**EXERCISE PROMPT:** Write out exactly the lines that run from the line containing "import numpy as np" through the line containing "keys = carried.animation_data"; both end lines belong to the answer.

**INFORMATION GIVEN:**
%%

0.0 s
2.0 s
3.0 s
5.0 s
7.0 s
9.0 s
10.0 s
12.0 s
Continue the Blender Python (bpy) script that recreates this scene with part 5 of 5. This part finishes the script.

%%
%%

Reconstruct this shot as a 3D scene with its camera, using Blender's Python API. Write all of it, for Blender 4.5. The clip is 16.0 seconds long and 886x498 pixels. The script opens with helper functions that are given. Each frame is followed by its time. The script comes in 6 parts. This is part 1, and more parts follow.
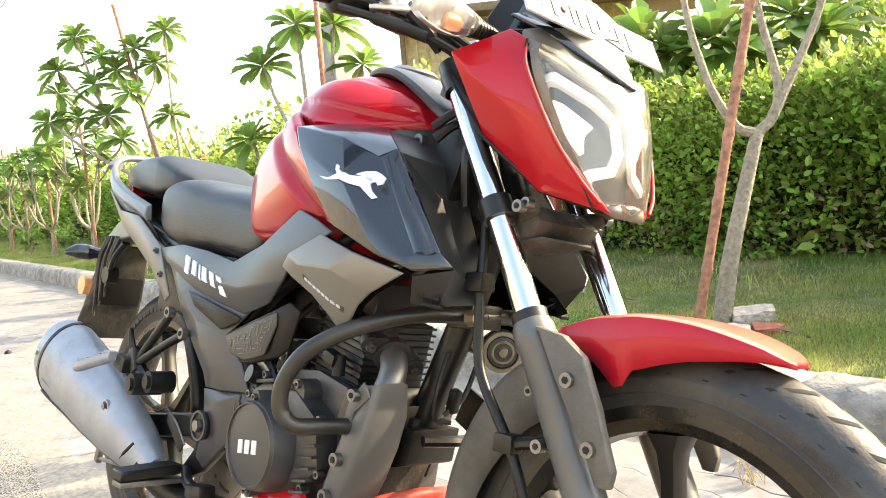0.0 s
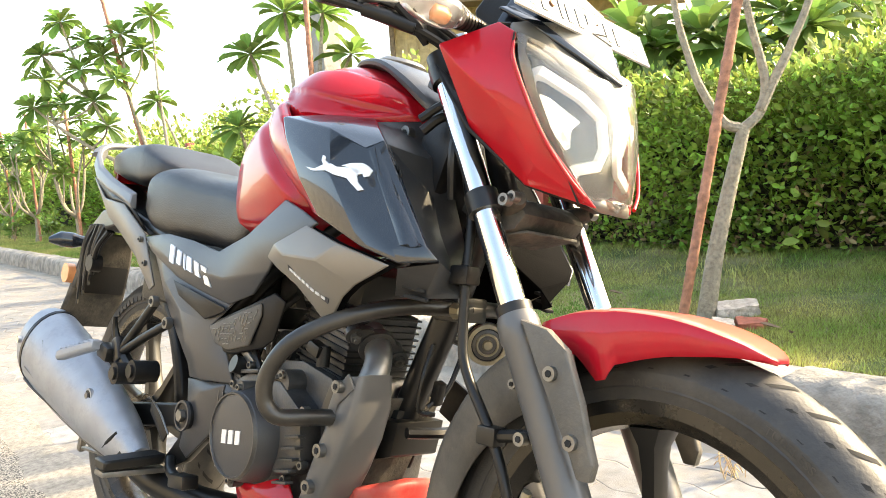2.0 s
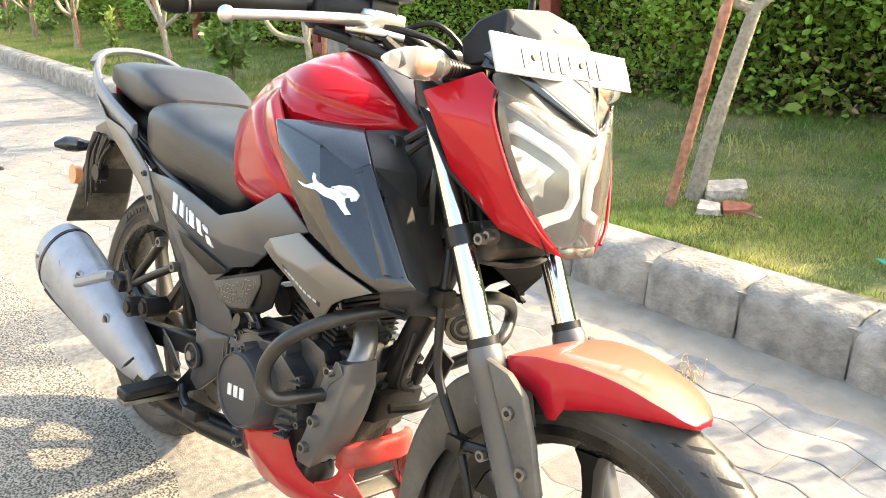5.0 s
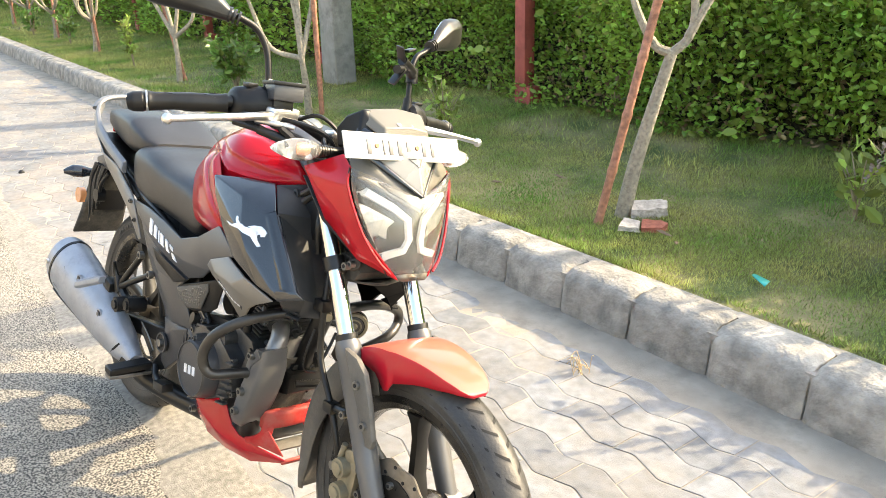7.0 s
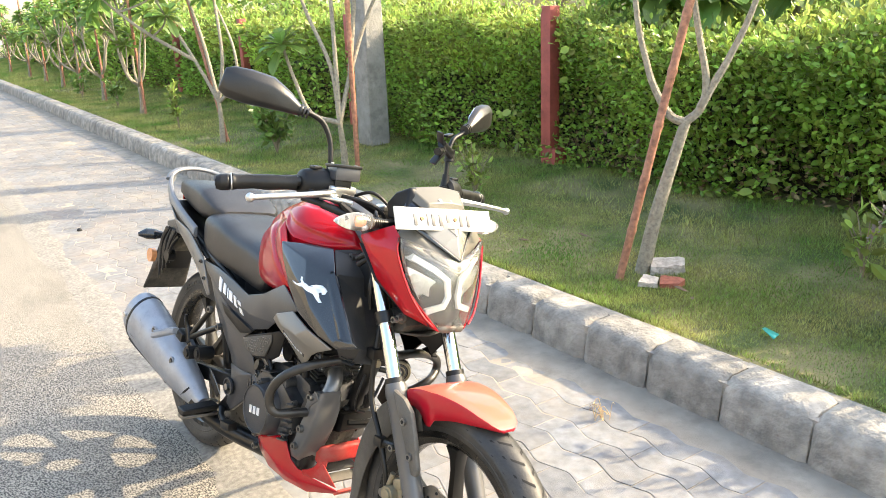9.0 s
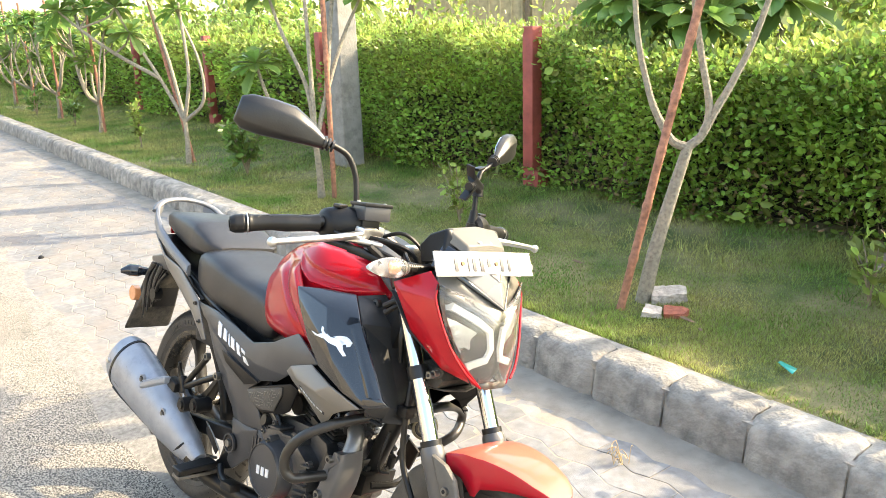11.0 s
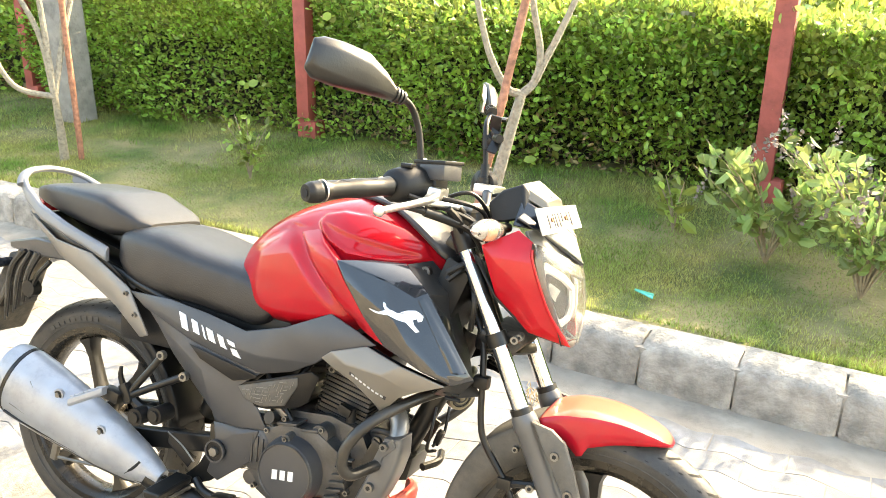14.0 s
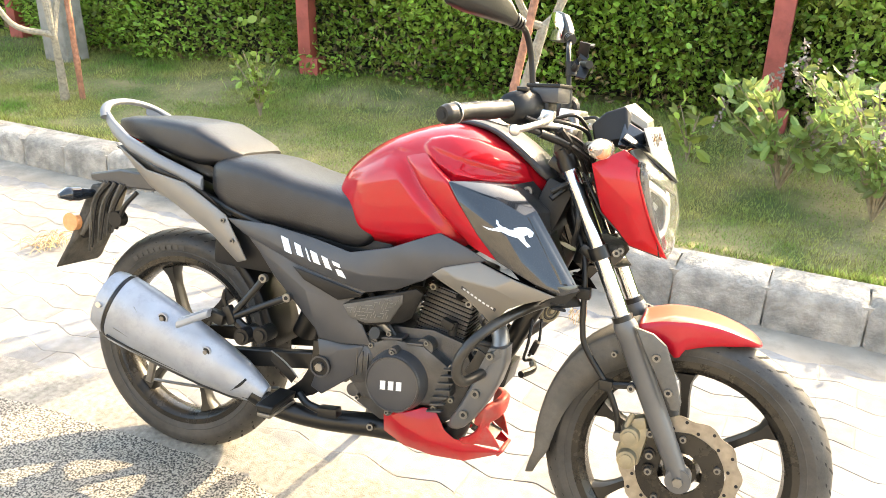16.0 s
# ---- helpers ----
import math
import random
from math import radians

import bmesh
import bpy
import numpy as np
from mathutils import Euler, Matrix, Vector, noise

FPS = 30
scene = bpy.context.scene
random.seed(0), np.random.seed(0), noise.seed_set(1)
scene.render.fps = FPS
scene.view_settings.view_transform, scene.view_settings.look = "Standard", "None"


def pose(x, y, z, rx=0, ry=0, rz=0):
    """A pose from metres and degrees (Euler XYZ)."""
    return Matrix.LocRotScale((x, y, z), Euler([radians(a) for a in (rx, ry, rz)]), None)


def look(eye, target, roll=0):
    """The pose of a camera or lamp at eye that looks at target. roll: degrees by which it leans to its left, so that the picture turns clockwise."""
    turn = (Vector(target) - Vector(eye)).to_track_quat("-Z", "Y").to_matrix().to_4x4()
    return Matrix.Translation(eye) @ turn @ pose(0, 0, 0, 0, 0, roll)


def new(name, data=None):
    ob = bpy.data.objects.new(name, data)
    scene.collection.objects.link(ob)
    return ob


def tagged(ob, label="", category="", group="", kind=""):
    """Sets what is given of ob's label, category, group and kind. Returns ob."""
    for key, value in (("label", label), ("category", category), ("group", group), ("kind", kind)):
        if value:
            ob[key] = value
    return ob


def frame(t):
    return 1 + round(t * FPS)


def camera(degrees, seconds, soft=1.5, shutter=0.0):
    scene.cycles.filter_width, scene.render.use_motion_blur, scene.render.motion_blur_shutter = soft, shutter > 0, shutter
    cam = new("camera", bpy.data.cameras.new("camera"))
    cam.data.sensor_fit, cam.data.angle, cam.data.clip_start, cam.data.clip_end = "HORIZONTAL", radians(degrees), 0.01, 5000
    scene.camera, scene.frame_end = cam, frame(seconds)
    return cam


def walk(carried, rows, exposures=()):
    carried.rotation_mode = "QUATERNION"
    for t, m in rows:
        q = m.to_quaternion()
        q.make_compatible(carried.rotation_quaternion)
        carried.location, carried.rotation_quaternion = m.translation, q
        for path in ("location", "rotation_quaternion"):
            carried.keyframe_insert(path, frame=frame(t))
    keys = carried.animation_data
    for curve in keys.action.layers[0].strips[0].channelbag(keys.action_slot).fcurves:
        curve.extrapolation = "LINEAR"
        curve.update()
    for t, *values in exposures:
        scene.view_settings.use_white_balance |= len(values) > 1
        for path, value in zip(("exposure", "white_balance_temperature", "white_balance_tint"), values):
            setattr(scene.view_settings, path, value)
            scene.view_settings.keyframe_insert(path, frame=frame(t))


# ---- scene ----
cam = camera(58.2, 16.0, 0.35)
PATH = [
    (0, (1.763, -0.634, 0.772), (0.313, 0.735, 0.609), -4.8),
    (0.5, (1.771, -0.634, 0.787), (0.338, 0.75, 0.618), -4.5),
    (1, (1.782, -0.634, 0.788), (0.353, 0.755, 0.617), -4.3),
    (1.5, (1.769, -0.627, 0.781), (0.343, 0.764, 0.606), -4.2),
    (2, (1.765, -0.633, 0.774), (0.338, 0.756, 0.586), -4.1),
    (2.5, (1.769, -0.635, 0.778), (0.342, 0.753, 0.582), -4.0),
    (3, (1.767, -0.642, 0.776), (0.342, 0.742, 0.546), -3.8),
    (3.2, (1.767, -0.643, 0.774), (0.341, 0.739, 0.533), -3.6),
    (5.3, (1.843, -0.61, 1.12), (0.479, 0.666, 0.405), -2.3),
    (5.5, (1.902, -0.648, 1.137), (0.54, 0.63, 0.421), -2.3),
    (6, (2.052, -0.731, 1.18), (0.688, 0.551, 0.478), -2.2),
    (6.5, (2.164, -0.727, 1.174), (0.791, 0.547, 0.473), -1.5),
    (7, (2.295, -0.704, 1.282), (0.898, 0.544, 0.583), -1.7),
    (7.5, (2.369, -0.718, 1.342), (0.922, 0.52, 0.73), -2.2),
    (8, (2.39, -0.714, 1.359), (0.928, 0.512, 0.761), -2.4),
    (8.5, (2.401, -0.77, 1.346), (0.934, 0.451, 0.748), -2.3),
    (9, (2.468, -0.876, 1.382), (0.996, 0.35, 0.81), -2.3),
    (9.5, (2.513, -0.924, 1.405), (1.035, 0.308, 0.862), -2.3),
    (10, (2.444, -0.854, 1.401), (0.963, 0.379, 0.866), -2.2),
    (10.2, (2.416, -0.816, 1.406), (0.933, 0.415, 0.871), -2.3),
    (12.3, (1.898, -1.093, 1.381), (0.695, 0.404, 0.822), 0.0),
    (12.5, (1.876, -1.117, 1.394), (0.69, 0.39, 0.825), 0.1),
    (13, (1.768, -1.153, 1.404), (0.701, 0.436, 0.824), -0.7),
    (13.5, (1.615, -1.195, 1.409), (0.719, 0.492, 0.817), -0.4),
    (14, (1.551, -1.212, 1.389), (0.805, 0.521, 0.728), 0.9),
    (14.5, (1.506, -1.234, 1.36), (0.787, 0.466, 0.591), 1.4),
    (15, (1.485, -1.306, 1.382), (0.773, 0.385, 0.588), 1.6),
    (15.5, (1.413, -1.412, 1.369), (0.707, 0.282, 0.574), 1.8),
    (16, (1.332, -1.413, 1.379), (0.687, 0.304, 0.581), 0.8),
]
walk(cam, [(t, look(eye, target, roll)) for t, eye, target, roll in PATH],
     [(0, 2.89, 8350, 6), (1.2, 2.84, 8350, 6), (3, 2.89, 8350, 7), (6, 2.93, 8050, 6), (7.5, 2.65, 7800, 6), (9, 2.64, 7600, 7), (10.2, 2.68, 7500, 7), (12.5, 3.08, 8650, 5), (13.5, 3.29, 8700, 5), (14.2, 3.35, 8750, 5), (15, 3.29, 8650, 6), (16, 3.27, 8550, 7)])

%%

**WRITTEN SOLUTION:**
import numpy as np
from mathutils import Euler, Matrix, Vector, noise

FPS = 30
scene = bpy.context.scene
random.seed(0), np.random.seed(0), noise.seed_set(1)
scene.render.fps = FPS
scene.view_settings.view_transform, scene.view_settings.look = "Standard", "None"


def pose(x, y, z, rx=0, ry=0, rz=0):
    """A pose from metres and degrees (Euler XYZ)."""
    return Matrix.LocRotScale((x, y, z), Euler([radians(a) for a in (rx, ry, rz)]), None)


def look(eye, target, roll=0):
    """The pose of a camera or lamp at eye that looks at target. roll: degrees by which it leans to its left, so that the picture turns clockwise."""
    turn = (Vector(target) - Vector(eye)).to_track_quat("-Z", "Y").to_matrix().to_4x4()
    return Matrix.Translation(eye) @ turn @ pose(0, 0, 0, 0, 0, roll)


def new(name, data=None):
    ob = bpy.data.objects.new(name, data)
    scene.collection.objects.link(ob)
    return ob


def tagged(ob, label="", category="", group="", kind=""):
    """Sets what is given of ob's label, category, group and kind. Returns ob."""
    for key, value in (("label", label), ("category", category), ("group", group), ("kind", kind)):
        if value:
            ob[key] = value
    return ob


def frame(t):
    return 1 + round(t * FPS)


def camera(degrees, seconds, soft=1.5, shutter=0.0):
    scene.cycles.filter_width, scene.render.use_motion_blur, scene.render.motion_blur_shutter = soft, shutter > 0, shutter
    cam = new("camera", bpy.data.cameras.new("camera"))
    cam.data.sensor_fit, cam.data.angle, cam.data.clip_start, cam.data.clip_end = "HORIZONTAL", radians(degrees), 0.01, 5000
    scene.camera, scene.frame_end = cam, frame(seconds)
    return cam


def walk(carried, rows, exposures=()):
    carried.rotation_mode = "QUATERNION"
    for t, m in rows:
        q = m.to_quaternion()
        q.make_compatible(carried.rotation_quaternion)
        carried.location, carried.rotation_quaternion = m.translation, q
        for path in ("location", "rotation_quaternion"):
            carried.keyframe_insert(path, frame=frame(t))
    keys = carried.animation_data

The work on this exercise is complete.